Paghiamo la continua diminuzione di produzione delle auto, azzoppata da una decisione europea voluta e sostenuta dalla nostra sinistra e dal sindaco. Il dato non sottolineato dai più è che mentre l’economia torinese vale il 55% di quella regionale, la quota di esport dell’economia torinese sul totale regionale vale solo il 43,7% ed è diminuita del 5,4 mentre l’esport regionale è diminuito del 3,5. È l’area torinese quella più in difficoltà. In altre regioni organizzano gli Stati Generali per discutere cosa fare e tirarsi su le maniche, qui il sindaco non va neanche ai Consigli comunali e i giornali zitti.

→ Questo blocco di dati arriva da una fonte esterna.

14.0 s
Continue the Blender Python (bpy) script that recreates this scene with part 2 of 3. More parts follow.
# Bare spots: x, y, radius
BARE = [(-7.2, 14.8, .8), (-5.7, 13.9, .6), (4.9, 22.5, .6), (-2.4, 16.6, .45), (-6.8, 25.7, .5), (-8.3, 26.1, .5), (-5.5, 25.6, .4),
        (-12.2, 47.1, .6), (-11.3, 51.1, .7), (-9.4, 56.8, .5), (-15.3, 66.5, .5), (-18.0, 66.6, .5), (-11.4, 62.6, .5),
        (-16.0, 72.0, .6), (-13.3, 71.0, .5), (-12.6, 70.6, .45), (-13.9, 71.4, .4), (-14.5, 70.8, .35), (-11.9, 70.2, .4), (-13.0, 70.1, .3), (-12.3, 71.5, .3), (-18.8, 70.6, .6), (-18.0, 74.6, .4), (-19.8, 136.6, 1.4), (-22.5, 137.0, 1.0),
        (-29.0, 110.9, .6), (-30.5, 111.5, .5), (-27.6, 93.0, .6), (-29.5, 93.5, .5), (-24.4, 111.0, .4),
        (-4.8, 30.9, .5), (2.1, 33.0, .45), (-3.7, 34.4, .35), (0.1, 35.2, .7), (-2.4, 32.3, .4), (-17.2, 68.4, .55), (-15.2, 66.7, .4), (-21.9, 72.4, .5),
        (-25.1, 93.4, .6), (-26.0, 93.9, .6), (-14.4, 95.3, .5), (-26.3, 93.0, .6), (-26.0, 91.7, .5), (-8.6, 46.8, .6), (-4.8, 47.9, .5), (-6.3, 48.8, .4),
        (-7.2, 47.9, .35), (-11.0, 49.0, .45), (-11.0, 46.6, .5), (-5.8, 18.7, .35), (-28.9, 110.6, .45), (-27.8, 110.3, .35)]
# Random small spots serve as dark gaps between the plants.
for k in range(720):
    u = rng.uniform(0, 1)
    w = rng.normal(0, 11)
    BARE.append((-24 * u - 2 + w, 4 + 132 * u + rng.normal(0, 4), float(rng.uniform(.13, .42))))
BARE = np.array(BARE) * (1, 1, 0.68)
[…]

Mi diceva Mario Berardi che prima di Castellani quasi ogni settimana in Consiglio Comunale si discuteva dell’andamento della Fiat. Oggi sul giornale si parla della Festa di S. Giovanni targata Fiat e di John che va a dare la carica ai giocatori della Juve. Quelli che non hanno capito le conseguenze di non difendere il settore auto ora giustamente si dedicano al futuro da progettare ma faccio notare che la metà della città che stava male nel 2021 (secondo la definizione di mons. Nosiglia) oggi sta peggio.

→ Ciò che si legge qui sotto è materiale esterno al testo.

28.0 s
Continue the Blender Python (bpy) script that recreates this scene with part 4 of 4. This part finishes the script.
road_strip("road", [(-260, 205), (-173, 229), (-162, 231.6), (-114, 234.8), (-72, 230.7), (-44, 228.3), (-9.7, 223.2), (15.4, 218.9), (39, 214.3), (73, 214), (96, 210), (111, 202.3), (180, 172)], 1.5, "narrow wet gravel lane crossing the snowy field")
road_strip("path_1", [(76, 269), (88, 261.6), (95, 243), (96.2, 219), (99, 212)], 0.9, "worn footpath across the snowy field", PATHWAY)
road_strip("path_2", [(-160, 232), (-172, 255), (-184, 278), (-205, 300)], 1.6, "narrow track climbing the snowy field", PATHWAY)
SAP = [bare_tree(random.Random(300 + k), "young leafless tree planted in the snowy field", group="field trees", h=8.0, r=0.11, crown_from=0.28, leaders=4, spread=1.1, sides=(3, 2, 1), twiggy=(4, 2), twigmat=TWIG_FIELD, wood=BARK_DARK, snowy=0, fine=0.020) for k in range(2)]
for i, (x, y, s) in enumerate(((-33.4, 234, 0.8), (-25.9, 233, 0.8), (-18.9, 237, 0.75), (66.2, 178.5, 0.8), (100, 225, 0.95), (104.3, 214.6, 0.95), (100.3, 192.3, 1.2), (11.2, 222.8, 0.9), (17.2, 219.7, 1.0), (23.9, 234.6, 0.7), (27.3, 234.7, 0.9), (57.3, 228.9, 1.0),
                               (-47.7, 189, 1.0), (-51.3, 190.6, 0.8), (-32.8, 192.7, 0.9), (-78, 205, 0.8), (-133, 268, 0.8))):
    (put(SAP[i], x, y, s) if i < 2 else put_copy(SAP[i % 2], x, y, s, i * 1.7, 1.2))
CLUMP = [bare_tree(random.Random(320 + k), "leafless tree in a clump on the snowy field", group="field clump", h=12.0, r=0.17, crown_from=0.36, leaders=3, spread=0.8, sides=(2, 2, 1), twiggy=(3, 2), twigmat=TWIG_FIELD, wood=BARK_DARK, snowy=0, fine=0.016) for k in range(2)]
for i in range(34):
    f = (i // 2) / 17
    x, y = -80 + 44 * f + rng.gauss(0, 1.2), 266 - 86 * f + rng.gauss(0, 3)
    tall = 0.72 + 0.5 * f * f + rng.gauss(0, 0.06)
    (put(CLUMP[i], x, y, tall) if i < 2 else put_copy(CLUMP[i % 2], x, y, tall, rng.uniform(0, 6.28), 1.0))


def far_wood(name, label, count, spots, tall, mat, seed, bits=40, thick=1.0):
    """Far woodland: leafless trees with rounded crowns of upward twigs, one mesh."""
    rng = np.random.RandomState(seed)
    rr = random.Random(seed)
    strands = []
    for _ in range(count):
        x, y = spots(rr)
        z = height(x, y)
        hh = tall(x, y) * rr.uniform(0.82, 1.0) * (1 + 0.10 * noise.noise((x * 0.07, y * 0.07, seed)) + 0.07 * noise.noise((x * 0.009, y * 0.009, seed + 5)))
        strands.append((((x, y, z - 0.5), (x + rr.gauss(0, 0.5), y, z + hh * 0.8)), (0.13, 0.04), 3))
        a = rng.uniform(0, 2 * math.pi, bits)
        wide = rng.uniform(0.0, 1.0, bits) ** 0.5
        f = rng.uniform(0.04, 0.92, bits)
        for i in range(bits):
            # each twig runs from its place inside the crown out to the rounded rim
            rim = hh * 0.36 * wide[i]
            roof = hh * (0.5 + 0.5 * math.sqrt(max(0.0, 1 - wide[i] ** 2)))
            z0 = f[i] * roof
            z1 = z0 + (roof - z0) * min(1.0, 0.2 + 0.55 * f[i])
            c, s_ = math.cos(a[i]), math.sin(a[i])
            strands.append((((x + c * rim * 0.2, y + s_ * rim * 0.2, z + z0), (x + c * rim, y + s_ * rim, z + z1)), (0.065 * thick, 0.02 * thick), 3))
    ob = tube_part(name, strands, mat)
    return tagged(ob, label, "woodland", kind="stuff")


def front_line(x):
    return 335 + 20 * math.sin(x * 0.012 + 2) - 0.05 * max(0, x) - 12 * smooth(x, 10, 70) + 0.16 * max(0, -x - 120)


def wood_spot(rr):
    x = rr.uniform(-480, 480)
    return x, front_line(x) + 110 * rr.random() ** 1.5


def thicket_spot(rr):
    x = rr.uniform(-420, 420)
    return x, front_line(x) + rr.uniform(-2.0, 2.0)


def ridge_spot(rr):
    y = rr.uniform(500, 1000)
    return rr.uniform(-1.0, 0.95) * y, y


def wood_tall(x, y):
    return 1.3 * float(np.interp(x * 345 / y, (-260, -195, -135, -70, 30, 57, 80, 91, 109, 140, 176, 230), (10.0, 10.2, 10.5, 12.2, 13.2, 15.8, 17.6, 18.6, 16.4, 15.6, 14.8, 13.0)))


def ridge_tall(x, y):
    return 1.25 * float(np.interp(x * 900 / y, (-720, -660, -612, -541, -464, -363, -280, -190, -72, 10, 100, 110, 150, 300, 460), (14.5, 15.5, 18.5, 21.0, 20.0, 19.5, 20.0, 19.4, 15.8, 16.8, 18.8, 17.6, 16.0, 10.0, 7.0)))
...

In conclusione, sottolineo la grande importanza delle esportazioni per il nostro pil e per la nostra occupazione. Senza le esportazioni avremmo un pil in rosso e saremmo più poveri. Difendere l’industria e la sua competitività vuol dire difendere le nostre vendite all’estero. Difendere l’industria e la sua competitività ci consentirà di avere nel nostro territorio aziende innovative che fanno ricerca e che per far tutto questo hanno bisogno di ragazze e ragazzi laureati nelle discipline scientifiche. Soprattutto ora che il Governo ci ha assegnato il Centro per la Intelligenza artificiale legato al settore auto e della mobilità. Ma tutto questo senza i collegamenti internazionali sarebbe strozzato. Ecco perché sottolineo ancora l’enorme importanza della Tav e la gravità del ritardo dei lavori.